Water Finance Forum - Florence, Alabama

Water Rate Setting and Long-Term Fiscal Planning Focusing on Small Water and Wastewater Systems

The Finance Forum was held in Florence, Alabama at the Marriot Shoals Hotel, on July 7, 2017.

The forum was hosted by the Water Infrastructure and Resiliency Finance Center, EPA Region 4, and the Environmental Finance Center at University of North Carolina Chapel Hill (EFC at UNC).

Forum welcome and introductions by Jeff Hughes and Stacey Isaac Berahzer, EFC at UNC; John Covington, U.S. EPA Water Infrastructure and Resiliency Finance Center.

 

Small Water Utility Finance 101

Discusses how to think about the water system as a financial entity.
 

Benchmarking and Assessing the Financial Condition of the Water System

Session examines the key financial indicators that allow water systems to make informed decisions in planning and investment. In a hands-on exercise, participants learned how to calculate and interpret a water system’s operating ratio, debt service coverage ratio, current ratio, and days of cash on hand. Discusses how funders use these numbers in deciding whether or not to loan systems money needed for capital improvements.
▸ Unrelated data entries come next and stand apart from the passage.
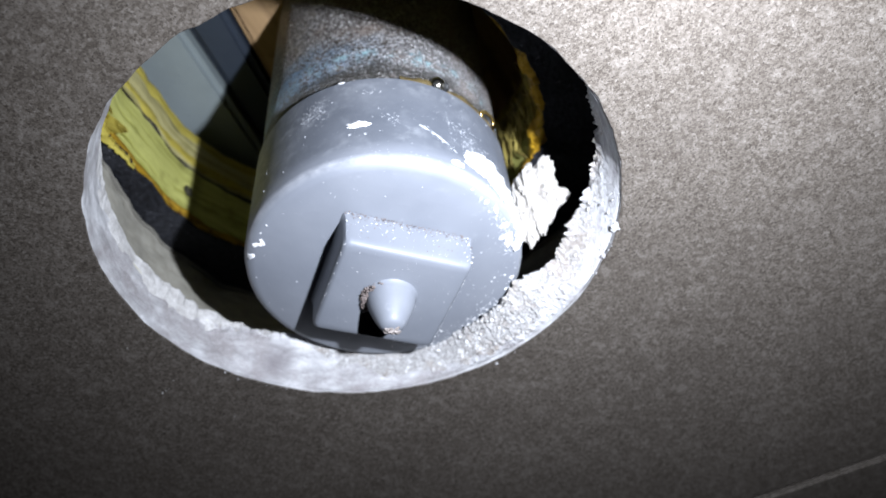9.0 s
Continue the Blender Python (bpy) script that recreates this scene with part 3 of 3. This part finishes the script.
for k in range(170):       # and on its side up to the tip
    h = rnd.random()
    t, rr = rnd.gauss(205 + 40 * h, 14), 0.0041 - 0.0021 * h ** 1.3
    grit.append((FRAME @ (BASE + AXIS * (NUT_TOP - 0.0006 - 0.0056 * h) + SIDE * (0.0008 + rr * math.cos(radians(t))) + UP * (0.0004 + rr * math.sin(radians(t)))), 0.00005 + 0.00022 * rnd.random() ** 2))
crumbs("grit", grit, DIRT, cap, "brown grit caked beside the nipple", 6)
grit = []
for k in range(420):       # along the root of the boss
    y = CAP_Y0 - rnd.uniform(0, 0.002) * rnd.random()
    grit.append((on_boss(0.0110 * rnd.uniform(-1.0, 0.95), 0.01125 + rnd.gauss(0, 0.00014), y), 0.00004 + 0.00014 * rnd.random() ** 3))
crumbs("grit", grit, DIRT, cap, "reddish grit along the root of the boss", 8)


def bead(a, y, r, size, name, mat, label):
    b = bmesh.new()
    n, k = 28, 12
    c = on_pipe(r, a, y)
    out = (on_pipe(r + 1, a, y) - c).normalized()
    out = (out * 0.75 - (FRAME.to_3x3() @ AXIS) * 0.65).normalized()
    u = out.orthogonal().normalized()
    w = out.cross(u)
    along = (on_pipe(r, a + 1, y) - c).normalized()
    u = (along - out * along.dot(out)).normalized()
    w = out.cross(u)
    loops = []
    for i in range(n):
        t = 2 * math.pi * i / n
        d = u * (size[0] * math.cos(t)) + w * (size[1] * math.sin(t))
        loops.append([c + d * (1 + 0.26 * math.cos(2 * math.pi * j / k)) + out * (size[2] * math.sin(2 * math.pi * j / k)) for j in range(k)])
    rings(b, loops + [loops[0]])
    bmesh.ops.remove_doubles(b, verts=b.verts, dist=1e-7)
    ring = part(name, b, mat, pipe, label)
    # Black cup paints the shade inside the torn ring.
    b = bmesh.new()
    rings(b, [[c - out * 0.0001 + d * 0.95 for d in (u * (size[0] * math.cos(2 * math.pi * i / n)) + w * (size[1] * math.sin(2 * math.pi * i / n)) for i in range(n))], [c - out * 0.0006 + d * 0.5 for d in (u * (size[0] * math.cos(2 * math.pi * i / n)) + w * (size[1] * math.sin(2 * math.pi * i / n)) for i in range(n))]], caps=(False, True))
    part("bore", b, BLACK, ring)


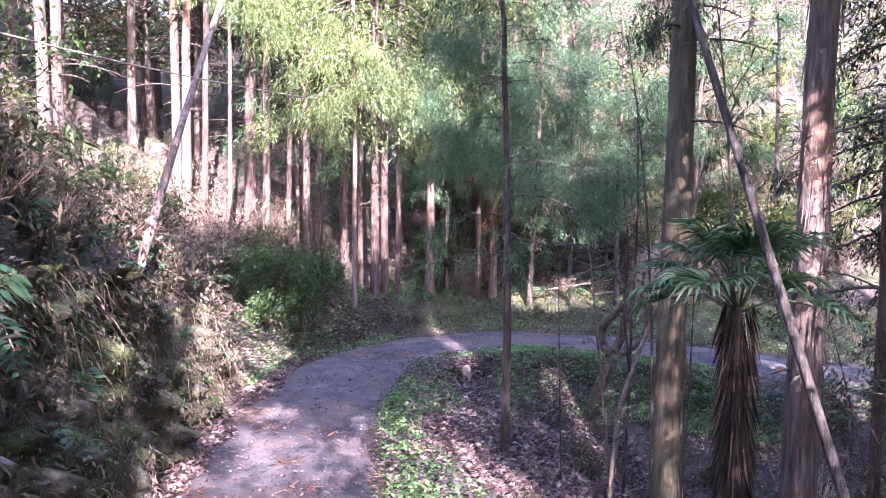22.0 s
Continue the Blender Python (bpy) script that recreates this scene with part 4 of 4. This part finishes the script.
# ---------------------------------------------------------------- bushes and brush
def shrub_meshes(seed, w, h, n, leaf_len, leaf_w, mat, stems=14, stem_mat="bark_dark", droop=0.25, clump=9):
    g = np.random.default_rng(seed)
    st, lf = Buf(), Buf()
    ends = []
    for k in range(stems):
        a, r = g.uniform(0, 6.283), w * g.uniform(0.2, 1.0)
        e = np.array([math.cos(a) * r, math.sin(a) * r, h * g.uniform(0.45, 1.05)])
        mid = e * (0.35, 0.35, 0.6) + g.normal(0, 0.05, 3)
        st.tube([(0, 0, -0.1), mid, e], [0.016, 0.01, 0.003], 5, cap=False)
        ends.append((mid, e))
    m = n // clump
    for k in range(m):
        mid, e = ends[g.integers(len(ends))]
        c = mid + (e - mid) * g.uniform(0, 1.05) + g.normal(0, 0.16 * w, 3) * (1, 1, 0.7)
        c[2] = max(c[2], 0.05)
        at = c + g.normal(0, leaf_len * 0.7, (clump, 3))
        lf.leaves(at, unit(clump, g) + (0, 0, 0.1) + np.append(c[:2], 0) / w * 0.6, g.uniform(0.6, 1.2, clump) * leaf_len, g.uniform(0.7, 1.2, clump) * leaf_w, 0.15, droop, g)
    return st.mesh("stem_work", M[stem_mat]), lf.mesh("leafage", M[mat])


def brush_meshes(seed, w, h, n=60, leaf=60, mat="twig", leaf_mat_="brush"):
    g = np.random.default_rng(seed)
    st, lf = Buf(), Buf()
    for k in range(n):
        a, r = g.uniform(0, 6.283), w * g.uniform(0.1, 1.0)
        s = np.array([math.cos(a) * r * 0.4, math.sin(a) * r * 0.4, -0.05])
        e = np.array([math.cos(a + g.normal(0, 0.6)) * r, math.sin(a + g.normal(0, 0.6)) * r, h * g.uniform(0.2, 1.0)])
        st.tube([s, (s + e) / 2 + (0, 0, 0.25 * h) + g.normal(0, 0.08, 3), e + g.normal(0, 0.1, 3)], [0.007, 0.005, 0.002], 3, cap=False)
        if k < leaf:
            at = e + g.normal(0, 0.15, (6, 3))
            lf.leaves(at, unit(6, g) - (0, 0, 0.4), g.uniform(0.06, 0.14, 6), g.uniform(0.02, 0.045, 6), 0.2, 0.2, g)
    return st.mesh("stem_work", M[mat]), lf.mesh("leafage", M[leaf_mat_])


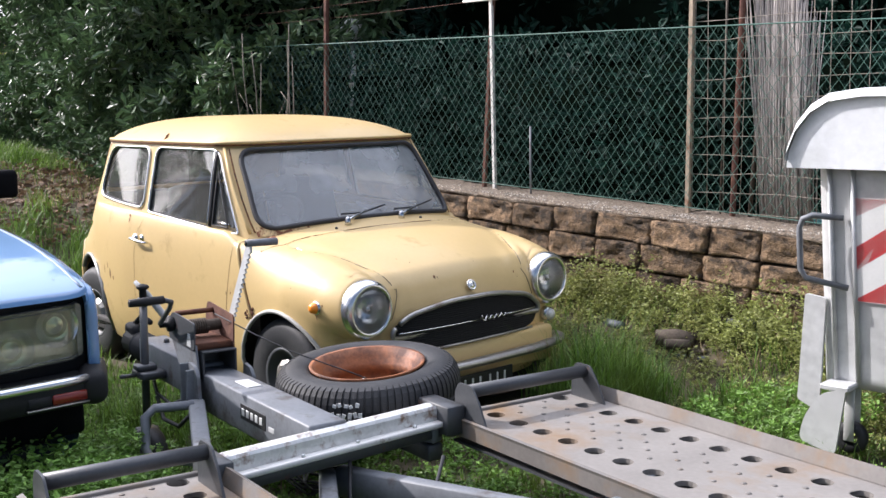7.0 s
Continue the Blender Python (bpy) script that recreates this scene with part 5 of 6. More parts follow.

Presenters: Stacey Isaac Berahzer and Jeff Hughes, EFC at UNC; David Austin, Jeremy Cormier, and Dana Eldridge, Georgia Environmental Finance Authority (GEFA))
 

Generating Needed Revenue

Provides an overview of best management practices in rate setting. Water utilities generally get most of their revenue from rates. In order to ensure proper funding of utilities, it is critical that small water systems fully understand both long-term fiscal planning and rate setting. Systems should understand how policy decisions that promote economic development or conservation can impact revenues and look to set rates that promote utility priorities while recovering the full cost of operation.
 

Asset Management

Provides two different approaches for embarking on asset management. Focuses on the components of “level of service” and “criticality.”
 

System Collaboration

Examines some of the benefits and examples of water systems collaboration. Collaborating with other utilities is one strategy to help systems address some of their challenges. There are many different ways systems can collaborate, from extremely informal information sharing sessions, to sharing of personnel or purchasing to assistance with regulatory compliance. In some cases of collaboration, several systems actually merge into one. We looked at an example where systems from different states have regionalized into one system.
 

Funders Overview

Discusses descriptions of individual financing programs and how they may interact with each other. There are several federal and state programs that provide financing for water infrastructure projects. Speakers included persons involved in administering the programs in the state.